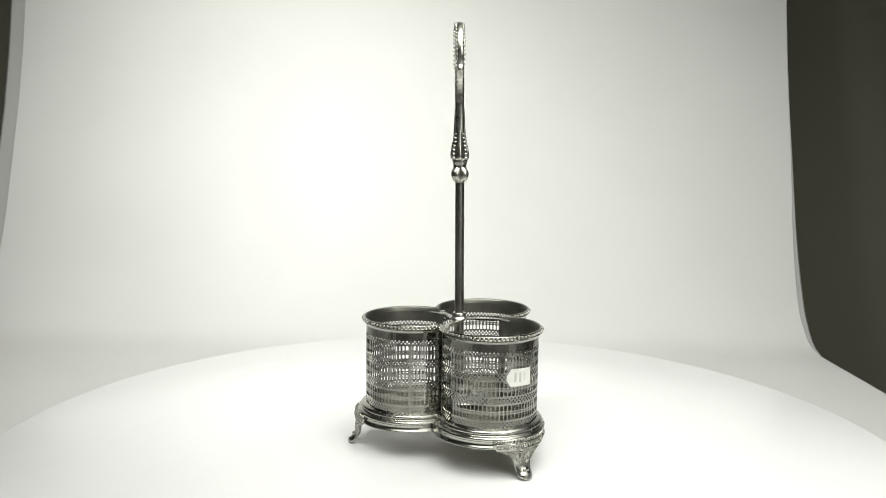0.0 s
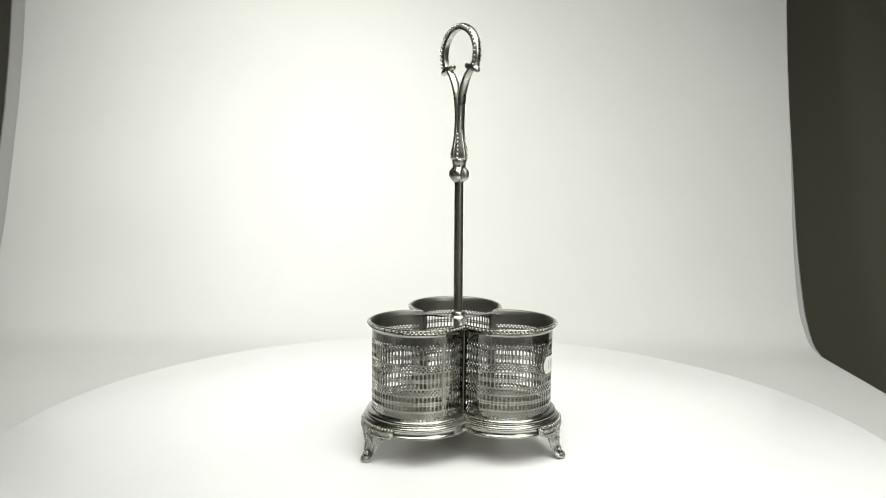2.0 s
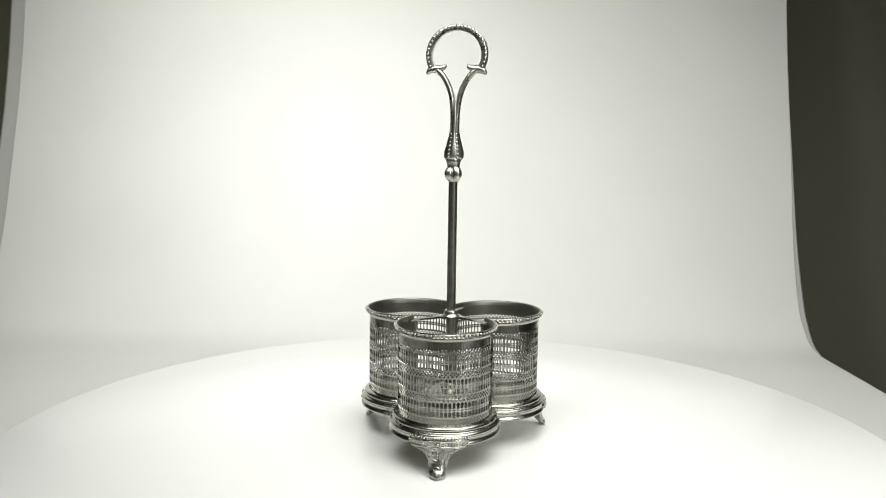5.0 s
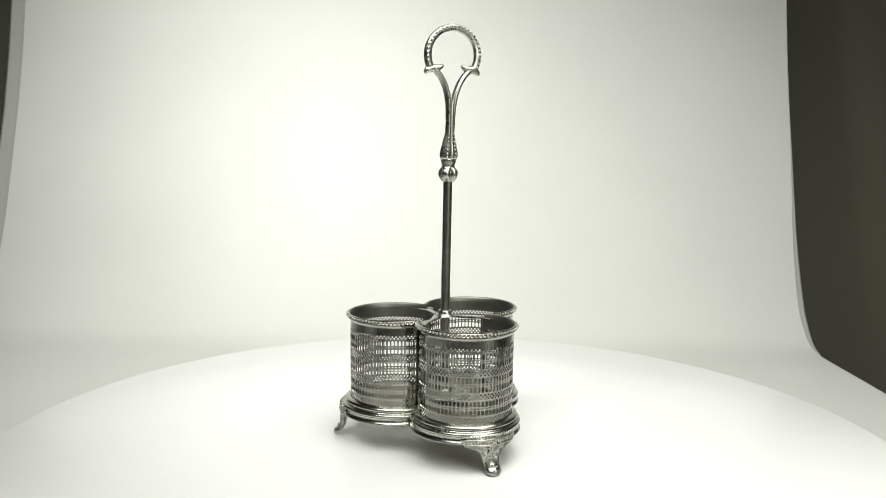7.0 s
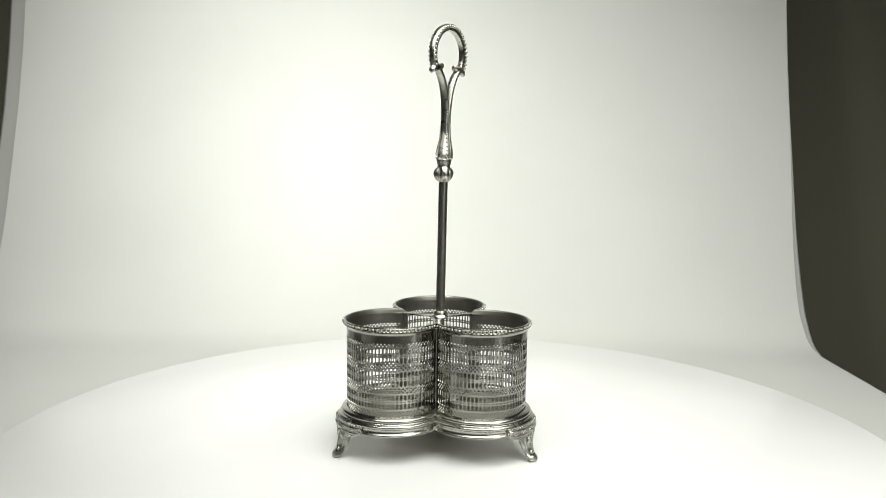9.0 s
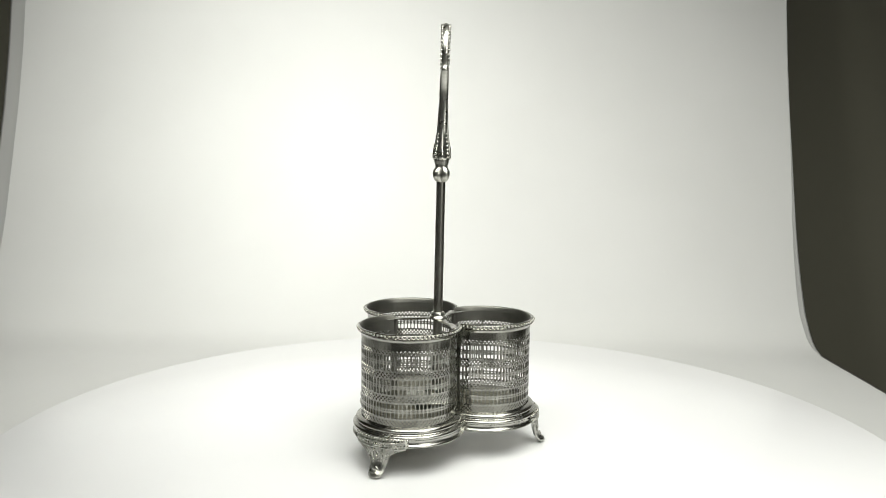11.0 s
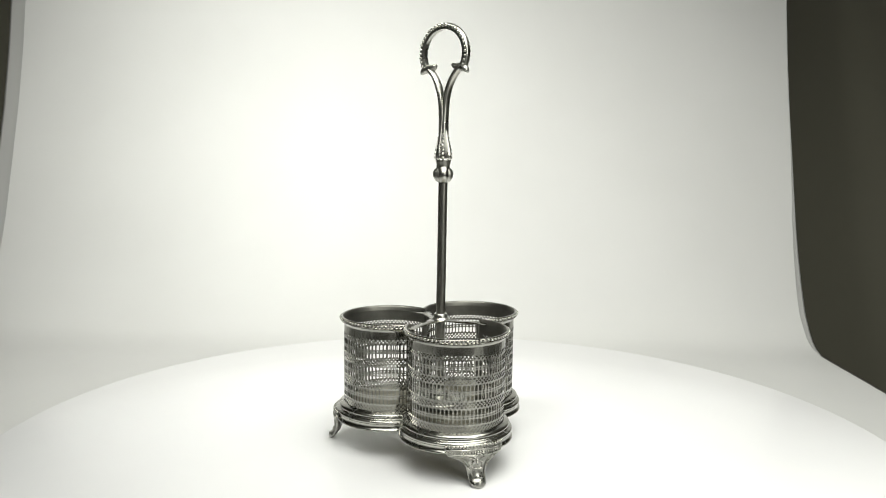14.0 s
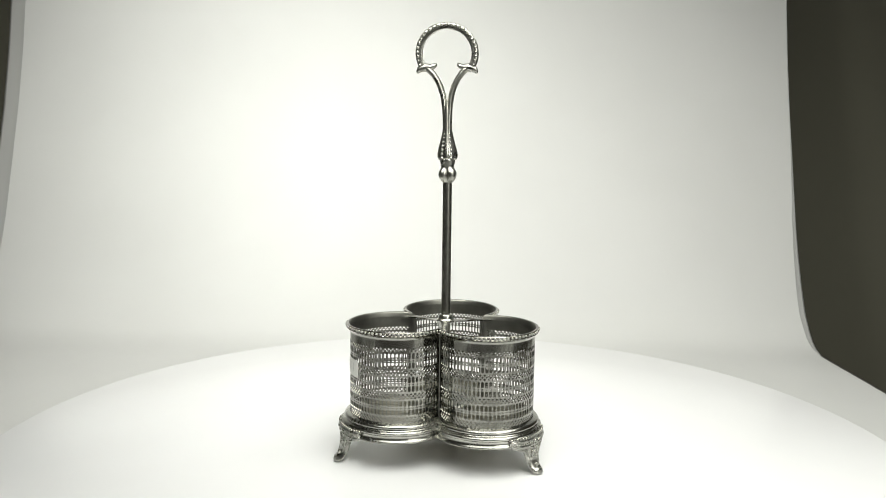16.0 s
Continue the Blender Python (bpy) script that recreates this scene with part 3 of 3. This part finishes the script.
def build_sticker(stand):
    """A small white price label, cut with a notched edge, on one cup's wall."""
    def wrap(a, z, r=0.04025):
        a = radians(a)
        return Vector((DC + r * math.cos(a), r * math.sin(a), z))
    outline_lo = lambda a: 0.0734 + (0.0012 if a < -13 else 0.0) - 0.00003 * a
    outline_hi = lambda a: 0.0878 - (0.0022 if a < -13 else 0.0) - 0.00003 * a
    bm = bmesh.new()
    rows = []
    for i in range(21):
        a = -16.5 + 34.0 * i / 20
        lo, hi = outline_lo(a), outline_hi(a)
        if i == 0:
            lo, hi = 0.0790, 0.0828
        if i == 1:
            lo, hi = 0.0772, 0.0842
        col = [wrap(a, lo + (hi - lo) * j / 6, r) for r in (0.04025, 0.0404) for j in (range(7) if r == 0.04025 else range(6, -1, -1))]
        rows.append([bm.verts.new(p) for p in col])
    grid_faces(bm, rows, True)
    bm.faces.new(rows[0][::-1])
    bm.faces.new(rows[-1])
    bmesh.ops.recalc_face_normals(bm, faces=bm.faces)
    turn = lobe_pieces()[1]
    bmesh.ops.transform(bm, matrix=turn, verts=bm.verts)
    tag = part("price_label", bm, PAPER, stand, "small white paper price label with faded grey print")
    for a, w, lo, hi in ((-5.5, 2.6, 0.0772, 0.0850), (1.0, 2.6, 0.0768, 0.0846), (7.0, 1.1, 0.0772, 0.0846)):
        bm = bmesh.new()
        rows = []
        for i in range(4):
            x = a + w * (i / 3 - 0.5)
            rows.append([bm.verts.new(turn @ wrap(x, z, r)) for z, r in ((lo, 0.04042), (hi, 0.04042), (hi, 0.04047), (lo, 0.04047))])
        grid_faces(bm, rows, True)
        bm.faces.new(rows[0][::-1])
        bm.faces.new(rows[-1])
        bmesh.ops.recalc_face_normals(bm, faces=bm.faces)
        part("print_bar", bm, INK, tag)


def build_stand():
    stand = new("bottle_stand")
    tagged(stand, "tarnished silver-plated three-cup bottle stand with pierced walls and ring handle", "bottle stand")
    build_base(stand)
    build_feet(stand)
    build_hub(stand)
    build_joints(stand)
    build_rod(stand)
    build_handle(stand)
    build_sticker(stand)
    build_cups(stand)
    return stand


STAND = build_stand()


def motions():
    """The turntable goes round evenly, and the stand rides on it a little off its centre."""
    disc_rows, stand_rows = [], []
    for i in range(33):
        t = 0.5 * i
        turn = 16.2747 * t + 0.00272 * (t - 8) ** 2
        a = radians(turn)
        x, y = 0.0117, -0.0007
        disc_rows.append((t, pose(0, 0, 0, 0, 0, turn)))
        stand_rows.append((t, pose(x * math.cos(a) - y * math.sin(a), x * math.sin(a) + y * math.cos(a), 0.0, 0, 0, turn + 182.675)))
    walk(TURNTABLE, disc_rows)
    walk(STAND, stand_rows)


motions()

§ Goal
Each line of the data should be quoted exactly, with pictures left out.

§ Result of this task
0.0 s
2.0 s
5.0 s
7.0 s
9.0 s
11.0 s
14.0 s
16.0 s
Continue the Blender Python (bpy) script that recreates this scene with part 3 of 3. This part finishes the script.
def build_sticker(stand):
    """A small white price label, cut with a notched edge, on one cup's wall."""
    def wrap(a, z, r=0.04025):
        a = radians(a)
        return Vector((DC + r * math.cos(a), r * math.sin(a), z))
    outline_lo = lambda a: 0.0734 + (0.0012 if a < -13 else 0.0) - 0.00003 * a
    outline_hi = lambda a: 0.0878 - (0.0022 if a < -13 else 0.0) - 0.00003 * a
    bm = bmesh.new()
    rows = []
    for i in range(21):
        a = -16.5 + 34.0 * i / 20
        lo, hi = outline_lo(a), outline_hi(a)
        if i == 0:
            lo, hi = 0.0790, 0.0828
        if i == 1:
            lo, hi = 0.0772, 0.0842
        col = [wrap(a, lo + (hi - lo) * j / 6, r) for r in (0.04025, 0.0404) for j in (range(7) if r == 0.04025 else range(6, -1, -1))]
        rows.append([bm.verts.new(p) for p in col])
    grid_faces(bm, rows, True)
    bm.faces.new(rows[0][::-1])
    bm.faces.new(rows[-1])
    bmesh.ops.recalc_face_normals(bm, faces=bm.faces)
    turn = lobe_pieces()[1]
    bmesh.ops.transform(bm, matrix=turn, verts=bm.verts)
    tag = part("price_label", bm, PAPER, stand, "small white paper price label with faded grey print")
    for a, w, lo, hi in ((-5.5, 2.6, 0.0772, 0.0850), (1.0, 2.6, 0.0768, 0.0846), (7.0, 1.1, 0.0772, 0.0846)):
        bm = bmesh.new()
        rows = []
        for i in range(4):
            x = a + w * (i / 3 - 0.5)
            rows.append([bm.verts.new(turn @ wrap(x, z, r)) for z, r in ((lo, 0.04042), (hi, 0.04042), (hi, 0.04047), (lo, 0.04047))])
        grid_faces(bm, rows, True)
        bm.faces.new(rows[0][::-1])
        bm.faces.new(rows[-1])
        bmesh.ops.recalc_face_normals(bm, faces=bm.faces)
        part("print_bar", bm, INK, tag)


def build_stand():
    stand = new("bottle_stand")
    tagged(stand, "tarnished silver-plated three-cup bottle stand with pierced walls and ring handle", "bottle stand")
    build_base(stand)
    build_feet(stand)
    build_hub(stand)
    build_joints(stand)
    build_rod(stand)
    build_handle(stand)
    build_sticker(stand)
    build_cups(stand)
    return stand


STAND = build_stand()


def motions():
    """The turntable goes round evenly, and the stand rides on it a little off its centre."""
    disc_rows, stand_rows = [], []
    for i in range(33):
        t = 0.5 * i
        turn = 16.2747 * t + 0.00272 * (t - 8) ** 2
        a = radians(turn)
        x, y = 0.0117, -0.0007
        disc_rows.append((t, pose(0, 0, 0, 0, 0, turn)))
        stand_rows.append((t, pose(x * math.cos(a) - y * math.sin(a), x * math.sin(a) + y * math.cos(a), 0.0, 0, 0, turn + 182.675)))
    walk(TURNTABLE, disc_rows)
    walk(STAND, stand_rows)


motions()